Yawning can be caused by several factors besides sleepiness.

A classic symptom of fatigue, yawning can sometimes be a sign that your body is ready for sleep. It’s a common occurrence: Animals yawn, babies yawn, and adults yawn. But a yawn is not necessarily a sign that you are tired—check out these other potential causes.

1. Monkey See, Monkey Do.

The act of yawning is contagious. If you see someone yawn or read about yawning, you might do it yourself. This involuntary imitation may be related to the evolutionary history of yawning. A nonverbal cue that says it is time to relax, the trait may have been selected over time because it helps people coordinate their reactions to a changing environment with a larger group—changes like, say, darkness or the absence of a threat. So this is more of a social reason than a biological one.

2.  You’re Compassionate.

People who have very empathetic personality traits and feel what others around them feel are more likely to mimic a yawn when they see other people yawning.

3.  Your Brain is Hot.

Yawning may help regulate brain temperature. A warm brain might signal the body to yawn, which flexes walls of the sinus cavity and helps cool the important organ.

4.  You’re Bored.

Without stimulation, people can start to feel sleepy. In other words, if you’re staring at a wall, you’re more likely to yawn than if you’re watching a loud, bright music video on television.

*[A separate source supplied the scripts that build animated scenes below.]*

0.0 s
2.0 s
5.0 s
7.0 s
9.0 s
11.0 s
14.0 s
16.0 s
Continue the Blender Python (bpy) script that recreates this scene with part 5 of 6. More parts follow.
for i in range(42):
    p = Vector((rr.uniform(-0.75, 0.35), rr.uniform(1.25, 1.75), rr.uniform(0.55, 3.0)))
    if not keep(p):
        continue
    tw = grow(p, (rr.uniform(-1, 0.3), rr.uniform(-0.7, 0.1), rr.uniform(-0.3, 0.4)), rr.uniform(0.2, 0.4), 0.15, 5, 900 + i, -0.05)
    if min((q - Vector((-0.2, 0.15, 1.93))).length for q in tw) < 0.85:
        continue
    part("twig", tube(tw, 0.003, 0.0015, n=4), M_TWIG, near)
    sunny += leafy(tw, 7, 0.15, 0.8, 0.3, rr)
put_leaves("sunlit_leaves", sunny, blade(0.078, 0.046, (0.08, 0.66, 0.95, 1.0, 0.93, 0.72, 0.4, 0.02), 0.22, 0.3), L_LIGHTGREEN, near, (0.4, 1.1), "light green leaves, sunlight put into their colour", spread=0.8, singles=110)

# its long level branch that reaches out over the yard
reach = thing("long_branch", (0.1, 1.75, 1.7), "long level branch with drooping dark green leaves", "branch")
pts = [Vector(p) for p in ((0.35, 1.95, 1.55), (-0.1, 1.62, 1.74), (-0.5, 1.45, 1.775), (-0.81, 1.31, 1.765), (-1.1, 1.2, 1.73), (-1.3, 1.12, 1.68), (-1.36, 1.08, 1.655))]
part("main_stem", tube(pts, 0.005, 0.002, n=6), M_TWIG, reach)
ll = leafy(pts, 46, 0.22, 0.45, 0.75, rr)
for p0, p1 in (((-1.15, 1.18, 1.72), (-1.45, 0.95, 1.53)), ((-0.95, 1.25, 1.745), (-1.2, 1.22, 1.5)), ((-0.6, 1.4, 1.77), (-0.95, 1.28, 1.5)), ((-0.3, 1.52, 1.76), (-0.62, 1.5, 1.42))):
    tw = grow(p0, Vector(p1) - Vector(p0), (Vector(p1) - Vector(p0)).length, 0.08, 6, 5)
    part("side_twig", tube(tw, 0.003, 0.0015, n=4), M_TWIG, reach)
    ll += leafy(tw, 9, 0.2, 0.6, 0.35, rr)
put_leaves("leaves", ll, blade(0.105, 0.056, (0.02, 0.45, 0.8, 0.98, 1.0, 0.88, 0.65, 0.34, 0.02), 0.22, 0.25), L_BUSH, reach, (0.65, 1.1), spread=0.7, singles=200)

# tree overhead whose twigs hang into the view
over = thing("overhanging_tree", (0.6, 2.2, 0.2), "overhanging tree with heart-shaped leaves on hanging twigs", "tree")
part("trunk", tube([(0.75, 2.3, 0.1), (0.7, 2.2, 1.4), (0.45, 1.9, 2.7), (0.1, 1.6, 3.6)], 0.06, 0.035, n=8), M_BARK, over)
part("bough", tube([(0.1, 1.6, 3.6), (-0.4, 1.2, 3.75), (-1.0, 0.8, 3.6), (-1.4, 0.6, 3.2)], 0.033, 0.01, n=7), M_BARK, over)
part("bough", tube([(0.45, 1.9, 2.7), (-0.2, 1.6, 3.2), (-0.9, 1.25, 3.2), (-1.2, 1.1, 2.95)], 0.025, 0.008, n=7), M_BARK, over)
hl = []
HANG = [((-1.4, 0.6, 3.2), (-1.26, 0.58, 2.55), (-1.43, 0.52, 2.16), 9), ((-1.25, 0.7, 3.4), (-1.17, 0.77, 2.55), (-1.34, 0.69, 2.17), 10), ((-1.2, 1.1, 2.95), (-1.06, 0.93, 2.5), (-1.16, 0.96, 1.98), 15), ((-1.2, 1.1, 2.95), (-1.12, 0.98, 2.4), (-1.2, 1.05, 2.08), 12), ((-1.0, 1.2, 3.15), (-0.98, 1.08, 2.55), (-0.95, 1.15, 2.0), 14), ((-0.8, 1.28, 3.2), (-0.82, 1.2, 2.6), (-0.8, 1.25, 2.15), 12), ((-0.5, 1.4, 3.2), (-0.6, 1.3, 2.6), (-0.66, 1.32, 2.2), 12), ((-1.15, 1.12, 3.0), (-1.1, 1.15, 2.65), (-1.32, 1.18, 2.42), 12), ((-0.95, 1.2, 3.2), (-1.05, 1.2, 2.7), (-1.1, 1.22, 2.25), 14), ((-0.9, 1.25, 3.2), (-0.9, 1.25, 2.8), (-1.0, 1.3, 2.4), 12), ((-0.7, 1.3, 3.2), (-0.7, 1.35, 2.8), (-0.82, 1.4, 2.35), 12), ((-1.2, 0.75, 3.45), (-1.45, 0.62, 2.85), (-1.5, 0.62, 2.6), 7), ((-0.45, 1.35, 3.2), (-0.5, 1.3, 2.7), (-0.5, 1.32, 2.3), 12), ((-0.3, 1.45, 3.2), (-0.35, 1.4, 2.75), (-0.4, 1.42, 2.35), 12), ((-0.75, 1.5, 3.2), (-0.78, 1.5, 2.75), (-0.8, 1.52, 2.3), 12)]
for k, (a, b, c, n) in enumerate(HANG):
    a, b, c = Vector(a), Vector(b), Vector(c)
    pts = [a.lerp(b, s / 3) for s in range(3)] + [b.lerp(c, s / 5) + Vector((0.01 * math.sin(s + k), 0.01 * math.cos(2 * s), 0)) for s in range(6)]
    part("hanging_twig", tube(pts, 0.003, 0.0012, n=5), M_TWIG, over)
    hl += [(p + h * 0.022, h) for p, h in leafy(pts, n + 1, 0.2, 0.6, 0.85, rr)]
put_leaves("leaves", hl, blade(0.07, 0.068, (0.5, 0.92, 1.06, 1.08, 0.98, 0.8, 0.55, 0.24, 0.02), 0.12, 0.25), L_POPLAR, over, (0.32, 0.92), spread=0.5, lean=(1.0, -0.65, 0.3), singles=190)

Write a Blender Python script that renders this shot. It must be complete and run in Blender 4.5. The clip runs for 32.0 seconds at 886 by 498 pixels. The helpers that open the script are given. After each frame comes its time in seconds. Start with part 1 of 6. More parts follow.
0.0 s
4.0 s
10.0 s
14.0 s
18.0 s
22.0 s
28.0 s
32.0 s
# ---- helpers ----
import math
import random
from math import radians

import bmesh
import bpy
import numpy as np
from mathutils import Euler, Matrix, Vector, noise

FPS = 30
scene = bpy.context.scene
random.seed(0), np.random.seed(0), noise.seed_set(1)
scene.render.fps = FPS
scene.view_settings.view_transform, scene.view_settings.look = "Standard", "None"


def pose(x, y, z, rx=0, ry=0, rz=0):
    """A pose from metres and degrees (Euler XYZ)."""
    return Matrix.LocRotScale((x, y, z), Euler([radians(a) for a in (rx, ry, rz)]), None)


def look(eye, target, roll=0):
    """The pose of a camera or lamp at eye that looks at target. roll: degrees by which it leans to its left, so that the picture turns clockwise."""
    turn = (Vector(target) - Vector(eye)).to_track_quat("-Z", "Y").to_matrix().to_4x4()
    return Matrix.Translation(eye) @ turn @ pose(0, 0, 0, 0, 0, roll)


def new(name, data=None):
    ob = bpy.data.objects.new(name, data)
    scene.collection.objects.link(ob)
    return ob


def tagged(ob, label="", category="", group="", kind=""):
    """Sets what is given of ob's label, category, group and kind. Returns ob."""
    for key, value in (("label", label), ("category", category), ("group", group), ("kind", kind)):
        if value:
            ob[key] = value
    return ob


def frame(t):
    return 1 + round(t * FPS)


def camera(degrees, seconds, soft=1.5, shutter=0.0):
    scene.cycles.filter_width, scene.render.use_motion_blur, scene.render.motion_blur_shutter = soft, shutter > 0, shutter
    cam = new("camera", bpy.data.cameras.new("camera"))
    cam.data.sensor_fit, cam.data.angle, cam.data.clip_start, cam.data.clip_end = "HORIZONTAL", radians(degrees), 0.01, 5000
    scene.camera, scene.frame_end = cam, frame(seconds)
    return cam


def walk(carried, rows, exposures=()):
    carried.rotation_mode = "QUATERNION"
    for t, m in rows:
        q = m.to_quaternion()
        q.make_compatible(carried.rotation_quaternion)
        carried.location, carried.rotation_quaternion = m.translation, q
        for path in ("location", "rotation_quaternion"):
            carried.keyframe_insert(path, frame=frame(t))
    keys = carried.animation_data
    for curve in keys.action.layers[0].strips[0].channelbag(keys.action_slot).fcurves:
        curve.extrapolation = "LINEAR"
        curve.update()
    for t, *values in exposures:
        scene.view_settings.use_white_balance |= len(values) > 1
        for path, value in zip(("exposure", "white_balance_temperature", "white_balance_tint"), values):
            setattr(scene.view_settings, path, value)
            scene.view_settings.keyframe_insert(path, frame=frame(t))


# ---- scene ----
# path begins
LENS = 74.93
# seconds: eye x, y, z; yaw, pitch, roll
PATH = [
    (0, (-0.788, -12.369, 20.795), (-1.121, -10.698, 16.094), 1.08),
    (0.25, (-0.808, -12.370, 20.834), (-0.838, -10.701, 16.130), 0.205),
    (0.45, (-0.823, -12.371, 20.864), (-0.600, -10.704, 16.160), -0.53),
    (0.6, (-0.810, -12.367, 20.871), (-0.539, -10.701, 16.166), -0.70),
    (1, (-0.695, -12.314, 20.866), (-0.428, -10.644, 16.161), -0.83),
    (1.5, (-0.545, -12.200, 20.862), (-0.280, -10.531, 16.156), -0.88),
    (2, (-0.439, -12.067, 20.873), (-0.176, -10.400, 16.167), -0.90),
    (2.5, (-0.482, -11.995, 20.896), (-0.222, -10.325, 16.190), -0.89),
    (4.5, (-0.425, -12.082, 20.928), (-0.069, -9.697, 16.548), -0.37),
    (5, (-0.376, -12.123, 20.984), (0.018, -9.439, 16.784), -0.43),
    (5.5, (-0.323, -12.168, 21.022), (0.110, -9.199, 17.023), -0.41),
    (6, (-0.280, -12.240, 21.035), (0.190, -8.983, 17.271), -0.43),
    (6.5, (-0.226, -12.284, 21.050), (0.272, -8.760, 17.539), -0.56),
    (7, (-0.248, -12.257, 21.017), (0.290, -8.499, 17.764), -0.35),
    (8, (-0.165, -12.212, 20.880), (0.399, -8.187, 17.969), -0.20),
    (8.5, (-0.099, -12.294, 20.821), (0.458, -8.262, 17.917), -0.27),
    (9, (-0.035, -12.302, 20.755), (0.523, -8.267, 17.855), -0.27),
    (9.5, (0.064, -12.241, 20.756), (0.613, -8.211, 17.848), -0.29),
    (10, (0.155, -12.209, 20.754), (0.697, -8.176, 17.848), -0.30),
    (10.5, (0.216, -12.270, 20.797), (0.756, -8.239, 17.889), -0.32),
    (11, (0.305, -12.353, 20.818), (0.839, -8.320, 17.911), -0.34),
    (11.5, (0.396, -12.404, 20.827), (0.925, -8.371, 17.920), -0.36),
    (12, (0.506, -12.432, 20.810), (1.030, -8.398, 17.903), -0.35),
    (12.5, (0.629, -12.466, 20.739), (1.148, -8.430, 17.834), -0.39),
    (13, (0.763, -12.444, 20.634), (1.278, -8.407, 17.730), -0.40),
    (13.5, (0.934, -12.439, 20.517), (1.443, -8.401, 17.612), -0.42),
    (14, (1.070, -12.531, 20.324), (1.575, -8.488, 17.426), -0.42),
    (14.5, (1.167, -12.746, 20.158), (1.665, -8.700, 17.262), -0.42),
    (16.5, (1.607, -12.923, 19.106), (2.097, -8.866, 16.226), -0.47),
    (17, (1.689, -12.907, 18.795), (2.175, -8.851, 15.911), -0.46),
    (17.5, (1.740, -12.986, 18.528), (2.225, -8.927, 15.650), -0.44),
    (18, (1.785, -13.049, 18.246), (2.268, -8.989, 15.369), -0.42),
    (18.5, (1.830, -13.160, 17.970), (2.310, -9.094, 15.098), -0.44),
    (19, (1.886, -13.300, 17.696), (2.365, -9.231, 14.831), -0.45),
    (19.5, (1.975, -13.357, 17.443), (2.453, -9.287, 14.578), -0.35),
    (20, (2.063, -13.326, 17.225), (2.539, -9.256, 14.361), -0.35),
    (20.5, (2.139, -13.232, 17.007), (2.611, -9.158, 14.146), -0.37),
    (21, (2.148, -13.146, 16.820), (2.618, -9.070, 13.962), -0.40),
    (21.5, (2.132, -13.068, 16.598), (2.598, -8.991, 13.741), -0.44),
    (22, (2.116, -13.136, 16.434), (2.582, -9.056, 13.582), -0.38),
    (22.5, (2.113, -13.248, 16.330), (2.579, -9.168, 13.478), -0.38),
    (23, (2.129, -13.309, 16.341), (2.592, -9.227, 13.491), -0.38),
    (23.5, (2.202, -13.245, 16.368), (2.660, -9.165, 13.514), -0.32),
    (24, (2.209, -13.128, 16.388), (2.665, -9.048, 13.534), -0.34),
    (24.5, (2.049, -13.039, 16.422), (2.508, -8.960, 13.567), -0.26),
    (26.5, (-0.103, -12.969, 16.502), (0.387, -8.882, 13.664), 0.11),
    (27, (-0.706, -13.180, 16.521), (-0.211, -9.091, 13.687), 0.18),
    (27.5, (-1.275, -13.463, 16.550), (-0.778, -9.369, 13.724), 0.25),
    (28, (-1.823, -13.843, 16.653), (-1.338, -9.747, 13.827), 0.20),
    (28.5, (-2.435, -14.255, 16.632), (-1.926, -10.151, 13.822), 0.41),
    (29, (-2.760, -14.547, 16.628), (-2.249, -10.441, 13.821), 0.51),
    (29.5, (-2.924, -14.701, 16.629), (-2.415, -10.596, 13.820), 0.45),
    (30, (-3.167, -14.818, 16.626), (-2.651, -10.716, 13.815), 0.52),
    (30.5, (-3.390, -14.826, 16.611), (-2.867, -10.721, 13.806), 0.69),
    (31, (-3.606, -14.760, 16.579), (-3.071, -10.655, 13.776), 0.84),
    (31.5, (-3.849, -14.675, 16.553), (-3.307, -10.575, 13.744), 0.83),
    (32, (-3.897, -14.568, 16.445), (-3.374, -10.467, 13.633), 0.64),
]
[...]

5. You’re Preparing To Move.

Because it is linked to actions such as muscle stretching, joint movement, and an increased heart rate (think early morning waking), yawning may be part of the body’s way of gearing up for activity.

6. Your Body Wants You To Know Something Is Up.

It is not common, but in some cases, such as in people with epilepsy, yawning can signal an upcoming episode. In rare cases, excessive yawning may be a secondary symptom of a disease such as Parkinson’s or multiple sclerosis. However, underlying disease is not a common cause for this routine, normal response.